Evitons cette catastrophe. Partons à la Réunion.

L'idée même de la Réunion est dans la montée. Dans cette île aux milles charmes, elles font l'agrément des routes. Elles sont en épingle à cheveux. On les passe en première, le moteur rugit, les oiseaux s'envolent en jacassant à travers les frondaisons épaisses, le conducteur transpire. Les autochtones, plus au fait de la chose, roulent posément à gauche à une allure n'excédant jamais les capacités du véhicule. Pas plus de 80 kilomètres par heure dans les descentes les plus dangereuses. La prudence est une des nombreuses vertus créoles.

Mais le plus extraordinaire réside dans la grande diversité des paysages, des climats, des reliefs. Sur ce territoire de taille réduite (il me semble l'avoir signalé plus haut, j'espère que tout le monde suit), on passe, presque sans s'en rendre compte, de la plage à la montagne ; de la chemisette au pull à manches longues. En polaire, pour mieux se protéger du vent, qui commence à se faire frais dès que l'on prend un peu de hauteur. Ceci est d'autant plus vrai que si les maisons du littoral se passent assez facilement de chauffage, les habitations des hauts ont ceci de commun qu'elles possèdent toutes une cheminée. Autour de laquelle on est content de se rassembler, une fois la nuit venue. Vers cinq heures du soir. Car la nuit tombe vite, à cette latitude.

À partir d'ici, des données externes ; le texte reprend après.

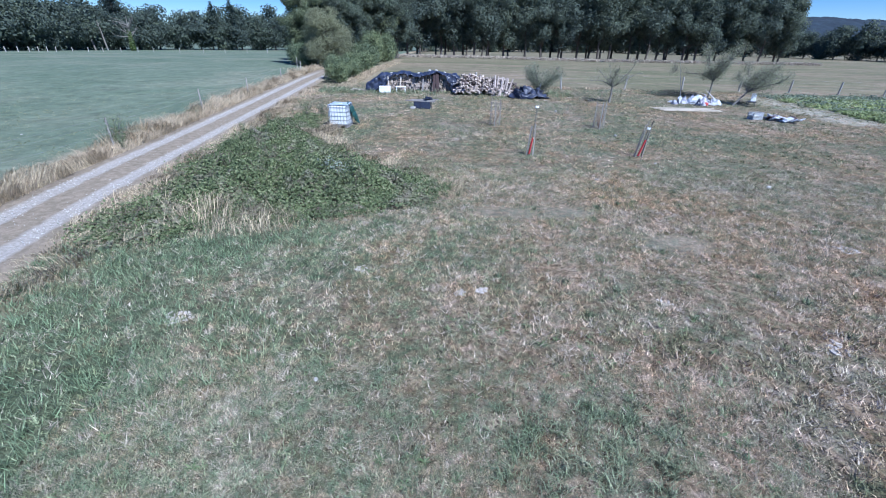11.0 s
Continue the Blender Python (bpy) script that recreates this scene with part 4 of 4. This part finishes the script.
# ---- heaps of odds and ends by the fruit trees ----
def junk():
    rng = random.Random(81)
    spots = [(15.9, 30.0, 1.5, 1.0, 0.5, WHITESHEET, "white plastic sheeting crumpled in a heap"), (16.9, 29.7, 1.3, 0.8, 0.28, WHITESHEET, "white plastic sheet flung on the ground"),
             (15.0, 30.2, 0.8, 0.6, 0.2, WHITESHEET, "torn pale plastic bag"), (14.3, 30.3, 0.5, 0.35, 0.12, WHITESHEET, "torn pale plastic bag"),
             (16.0, 29.35, 0.7, 0.35, 0.14, REDCLOTH, "red plastic bag on the white heap"), (16.6, 30.6, 0.9, 0.7, 0.42, GREYSHEET, "grey crumpled plastic sheet")]
    for k in range(16):
        mat, lab = ((WHITESHEET, "scrap of white plastic in the heap"), (TARP, "scrap of dark plastic in the heap"), (GREYSHEET, "scrap of grey plastic in the heap"), (GREYSHEET, "scrap of grey plastic in the heap"))[(k * 7) % 11 % 4]
        spots.append((15.7 + rng.gauss(0, 0.95), 29.9 + rng.gauss(0, 0.45), rng.uniform(0.3, 0.6), rng.uniform(0.2, 0.45), rng.uniform(0.15, 0.5), mat, lab))
    for k, (x, y, sx, sy, h, mat, lab) in enumerate(spots):
        def dome(u, v):
            a = u * 2 * math.pi
            q = crumple((sx / 2 * v * math.cos(a), sy / 2 * v * math.sin(a), h * (1 - v ** 1.6)), 0.16 * min(sx, 0.9), 3.2, 11 + 3 * k)
            return (q.x, q.y, max(0.008, q.z))
        tagged(part("plastic_sheet", sheet(dome, 36, 12, 0.01), mat, None, "", pose(x, y, gzf(x, y), 0, 0, 31 * k)), lab, "plastic sheet", "heap of sheeting")
    for k in range(7):
        bm = bmesh.new()
        L = rng.uniform(2.6, 3.7)
        box(bm, 0, 0, 0, L, 0.075, 0.04, bevel=0.005)
        y = 26.8 + 0.15 * k
        x = 13.6 + rng.uniform(-0.3, 0.5)
        tagged(part("plank", bm, PALEBOARD, None, "", pose(x, y, gzf(x, y) + 0.03 + 0.03 * (k % 2), 0, 0.2, 4 + rng.uniform(-7, 7))), "long pale plank lying on the grass", "plank", "loose planks")
    # crates
    st = thing("crate_stack", pose(16.35, 24.6, gzf(16.35, 24.6), 0, 0, 12), "stack of grey slatted crates", "crates")
    for k in range(2):
        bm = bmesh.new()
        z = 0.2 * k
        for a in ((0, -0.19, 0.62, 0.02), (0, 0.19, 0.62, 0.02), (-0.30, 0, 0.02, 0.36), (0.30, 0, 0.02, 0.36)):
            for zz in (0.02, 0.09, 0.16):
                box(bm, a[0], a[1], z + zz, a[2], a[3], 0.034)
        box(bm, 0, 0, z + 0.01, 0.58, 0.36, 0.015)
        for sx in (-0.29, 0.29):
            for sy in (-0.18, 0.18):
                box(bm, sx, sy, z + 0.095, 0.04, 0.04, 0.19)
        part("crate", bm, surface("grey_crate", (0.38, 0.40, 0.43), (0.60, 0.62, 0.64), 4, 30, 0.6, 0, 0.2, each=0.2), st)
    # every sixth piece is dark, added for the shaded gaps between pale slabs
    for k in range(24):
        bm = bmesh.new()
        box(bm, 0, 0, 0, rng.uniform(0.25, 0.5), rng.uniform(0.18, 0.34), 0.06, bevel=0.012)
        jitter(bm, 0.05, k)
        s = rng.random()
        x, y = 17.05 + 1.1 * s, 24.4 - 0.75 * s + rng.uniform(-0.35, 0.35)
        tagged(part("slab", bm, RUST if k % 6 == 5 else WHITESHEET if k % 4 else STONE, None, "", pose(x, y, gzf(x, y) + 0.05 + 0.055 * (k % 4), rng.uniform(-26, 26), rng.uniform(-26, 26), rng.uniform(0, 180))), "dark piece added for the shaded gaps between slabs" if k % 6 == 5 else "broken pale slab lying on the grass", "slab", "broken slabs")
    ch = thing("garden_chair", pose(19.5, 30.1, gzf(19.5, 30.1), 0, 0, -20), "low chair with a white back and a dark seat", "chair")
    bm = bmesh.new()
    box(bm, 0, 0, 0.2, 0.45, 0.45, 0.06, bevel=0.015)
    part("seat", bm, TARP, ch)
    bm = bmesh.new()
    box(bm, 0.12, 0.2, 0.45, 0.28, 0.04, 0.5, rx=-8, bevel=0.012)
    part("backrest", bm, WHITEPLASTIC, ch)
    for sx in (-0.19, 0.19):
        for sy in (-0.19, 0.19):
            bm = bmesh.new()
            rod(bm, (sx, sy, 0), (sx, sy, 0.19), 0.02, None, 6)
            part("leg", bm, TARP, ch)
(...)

Voilà pourquoi l'on peut, sans craindre de tomber dans un des clichés les plus éculés du tourisme de masse, qualifier la Réunion de terre de contrastes. Les quatre éléments semblent s'y être donné rendez-vous : le feu d'un volcan toujours actif, la terre qui porte une végétation stupéfiante, l'air plus ou moins vif selon l'altitude et la mer tout autour, qui fait son boulot de mer, avec houle, embruns et rouleaux venant se fracasser contre une barrière de corail symbolique. Ils se mélangent régulièrement : le volcan s'écoule dans la mer, les cascades dégringolent le long des pentes vertes, la végétation repousse dès que la lave a refroidi. Ce qui prend malgré tout plusieurs années. La dernière coulée a eu lieu en avril 2007. Lorsque l'on se promène sur place, la température s'élève encore de quelques degrés. Quand il pleut, l'eau s'évapore en fine fumerolles de vapeur. Les gens du coin font cuire des steaks sur cette pierre hier liquide. Peut-être des brochettes. Ou alors des chamallows piqués ou bout d'un bâton. Ce qui est sûr, c'est qu'une branche entrée dans un trou en ressort enflammée. On voit par là que le volcan partage activement sa chaleur.

C'est un trait qu'il a en commun avec les habitants de l'île. L'accueil créole est chaleureux et spontané, on se retrouve à parler à bâtons rompus (car on a coupé le bout qui avait pris feu sur le volcan) avec quelqu'un qui était un parfait inconnu quelques minutes plus tôt. Au coin du feu, si on est dans les hauts, sur la varangue si on est sur le littoral. Conversation qui se poursuivra autour d'une table bien garnie  en cari poulet, rougail tomate ou achards de légumes. Pour le touriste, la découverte commence par la dégustation des mots.